──────── Information shown

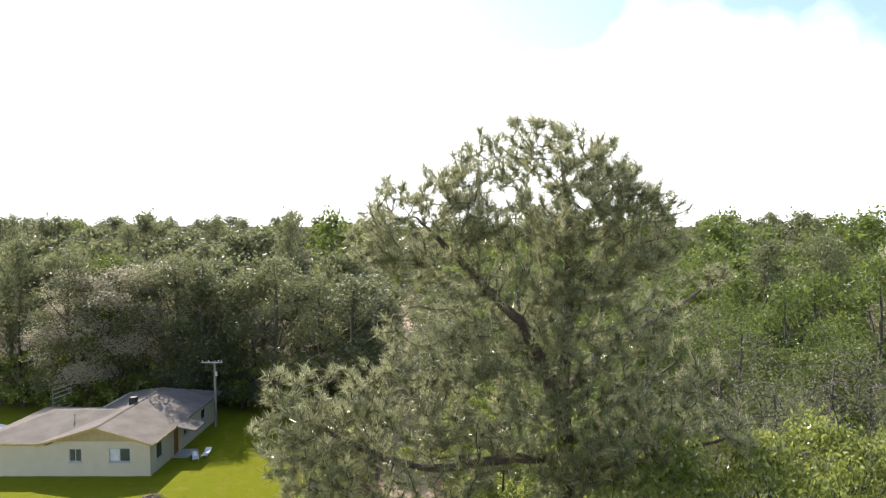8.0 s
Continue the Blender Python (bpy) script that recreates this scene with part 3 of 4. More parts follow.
for y in np.arange(12.2, 62, 2.2):
    x = road_x(y) - 4.5 + prng.uniform(-0.5, 0.4) - 0.004 * y
    put_shrub(int(prng.choice((0, 1, 3), p=(0.45, 0.1, 0.45))), x, y, prng.uniform(0.7, 1.0), prng.uniform(0.75, 1.15), prng.uniform(0, 360))
for y in np.arange(13.0, 40, 3.4):
    x = road_x(y) - 6.3 + prng.uniform(-0.5, 0.5)
    put_shrub(int(prng.choice((0, 1, 3))), x, y, prng.uniform(0.8, 1.1), prng.uniform(0.8, 1.15), prng.uniform(0, 360))
for y in np.arange(13.6, 70, 2.6):
    x = road_x(y) + 4.0 + prng.uniform(-0.3, 0.4)
    put_shrub(4 if y > 40 else int(prng.choice((0, 1, 2), p=(0.0, 0.35, 0.65))), x, y, prng.uniform(0.8, 1.1), prng.uniform(0.8, 1.5), prng.uniform(0, 360))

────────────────

* _What is asked_: Transcribe the listing above verbatim. Omit the pictures.

* _Solution to the exercise_:
8.0 s
Continue the Blender Python (bpy) script that recreates this scene with part 3 of 4. More parts follow.
for y in np.arange(12.2, 62, 2.2):
    x = road_x(y) - 4.5 + prng.uniform(-0.5, 0.4) - 0.004 * y
    put_shrub(int(prng.choice((0, 1, 3), p=(0.45, 0.1, 0.45))), x, y, prng.uniform(0.7, 1.0), prng.uniform(0.75, 1.15), prng.uniform(0, 360))
for y in np.arange(13.0, 40, 3.4):
    x = road_x(y) - 6.3 + prng.uniform(-0.5, 0.5)
    put_shrub(int(prng.choice((0, 1, 3))), x, y, prng.uniform(0.8, 1.1), prng.uniform(0.8, 1.15), prng.uniform(0, 360))
for y in np.arange(13.6, 70, 2.6):
    x = road_x(y) + 4.0 + prng.uniform(-0.3, 0.4)
    put_shrub(4 if y > 40 else int(prng.choice((0, 1, 2), p=(0.0, 0.35, 0.65))), x, y, prng.uniform(0.8, 1.1), prng.uniform(0.8, 1.5), prng.uniform(0, 360))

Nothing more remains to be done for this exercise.